— begin —

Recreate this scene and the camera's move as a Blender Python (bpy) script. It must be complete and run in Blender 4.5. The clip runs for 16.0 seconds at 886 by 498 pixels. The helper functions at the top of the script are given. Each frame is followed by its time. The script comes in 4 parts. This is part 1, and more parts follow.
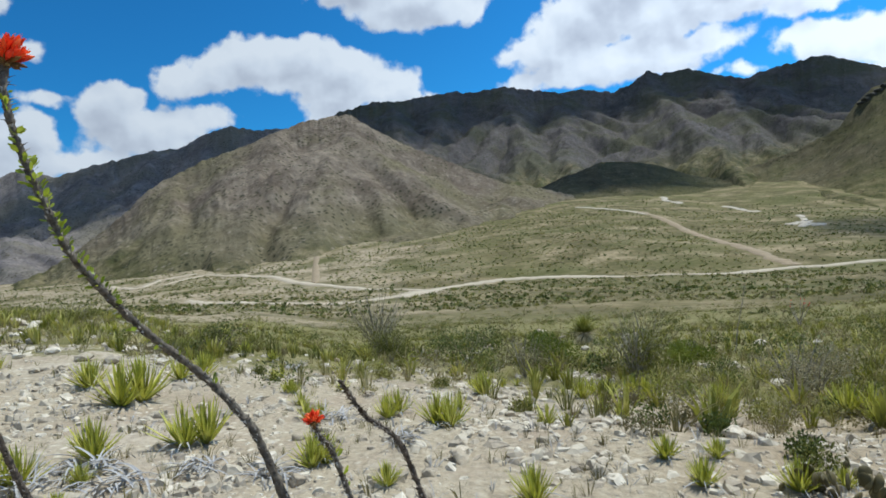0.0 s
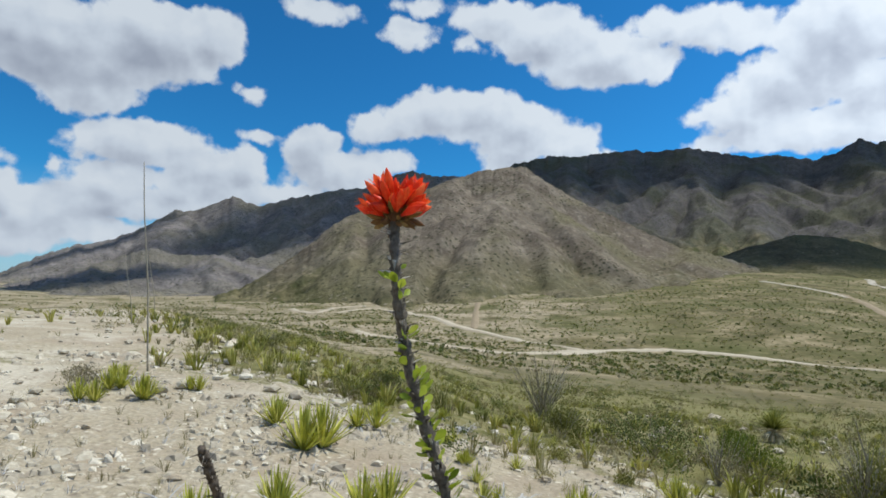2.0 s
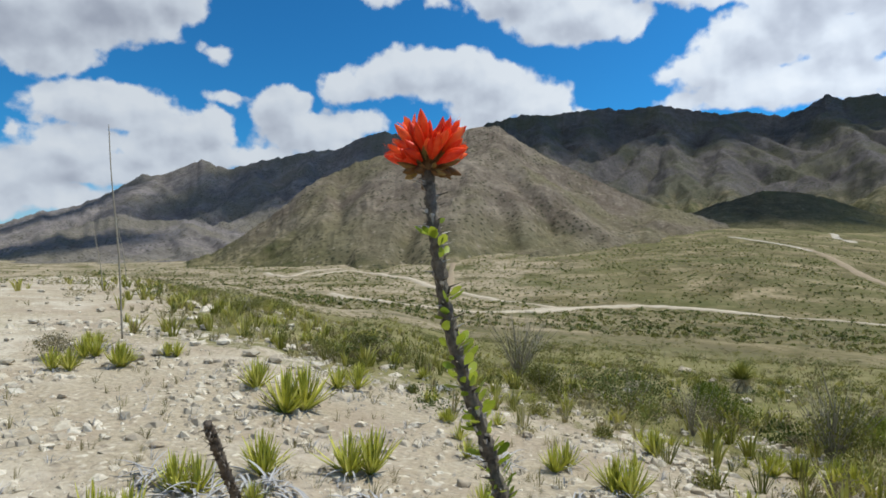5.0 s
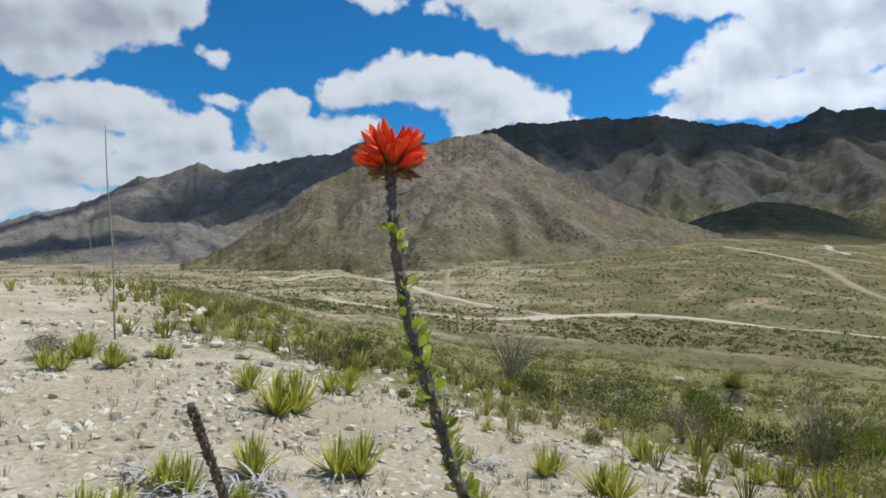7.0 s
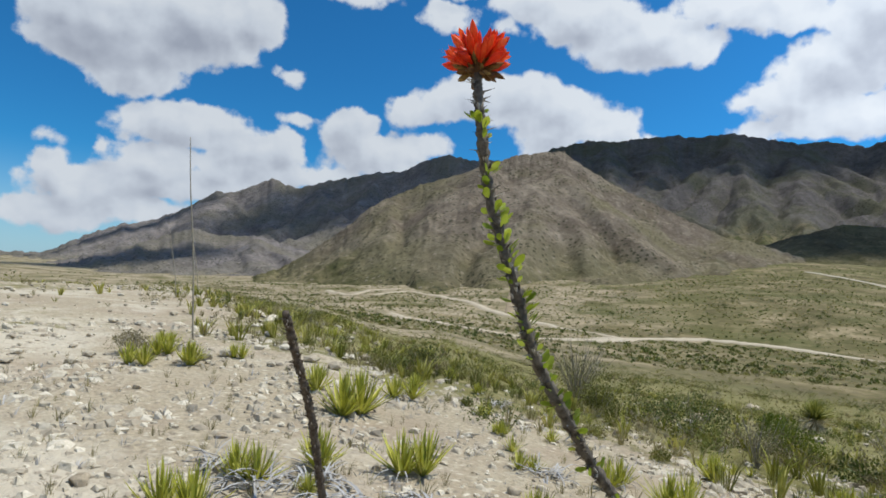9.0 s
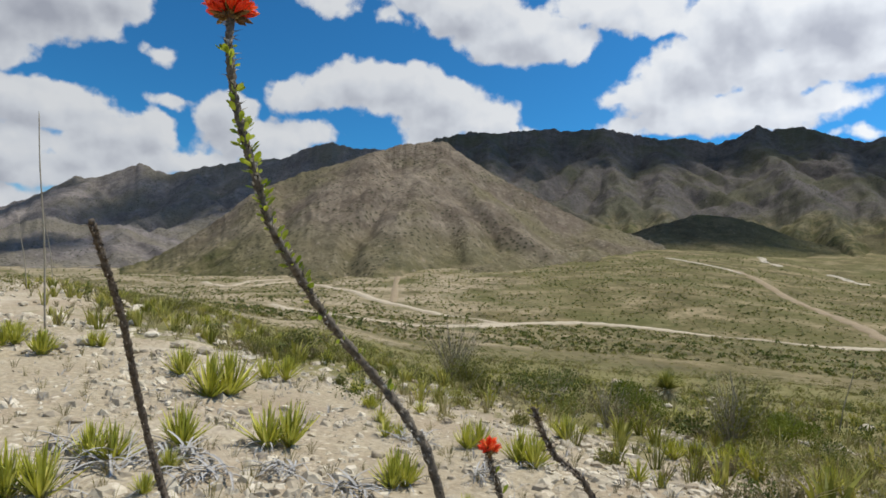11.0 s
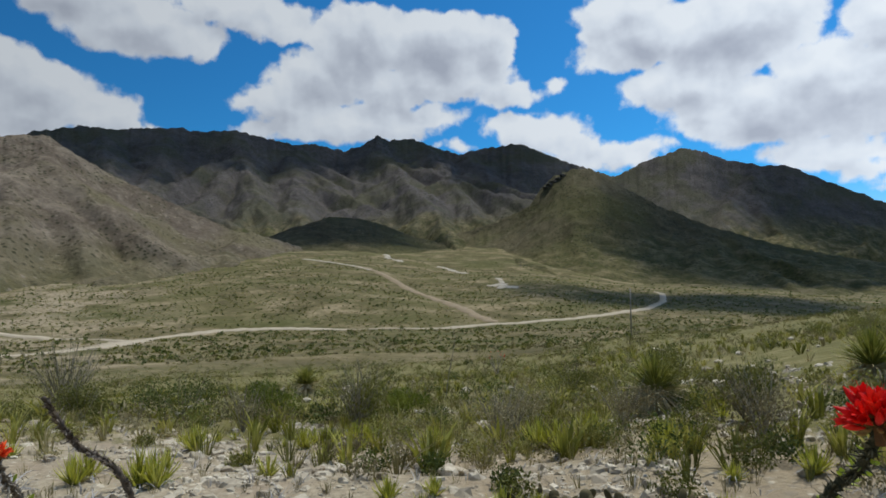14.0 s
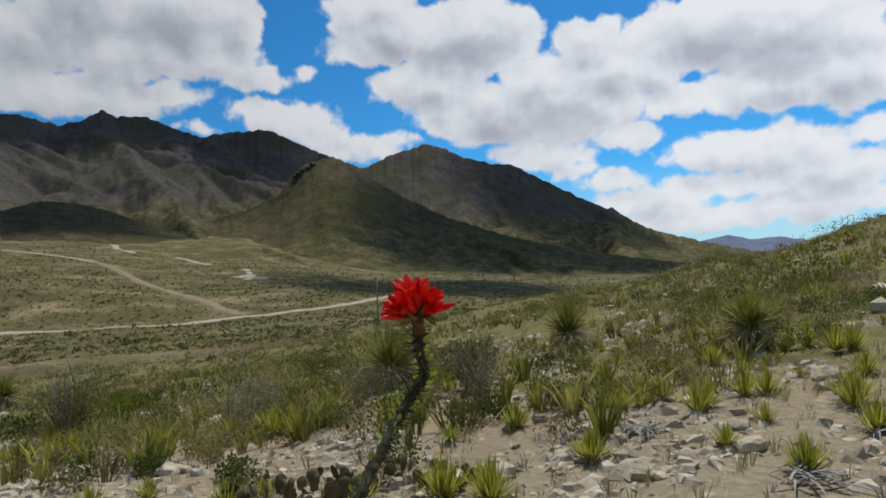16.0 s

— end —

Problem requirements: Output the data above without changes, apart from leaving out the pictures.

Answer to the task:
Recreate this scene and the camera's move as a Blender Python (bpy) script. It must be complete and run in Blender 4.5. The clip runs for 16.0 seconds at 886 by 498 pixels. The helper functions at the top of the script are given. Each frame is followed by its time. The script comes in 4 parts. This is part 1, and more parts follow.
0.0 s
2.0 s
5.0 s
7.0 s
9.0 s
11.0 s
14.0 s
16.0 s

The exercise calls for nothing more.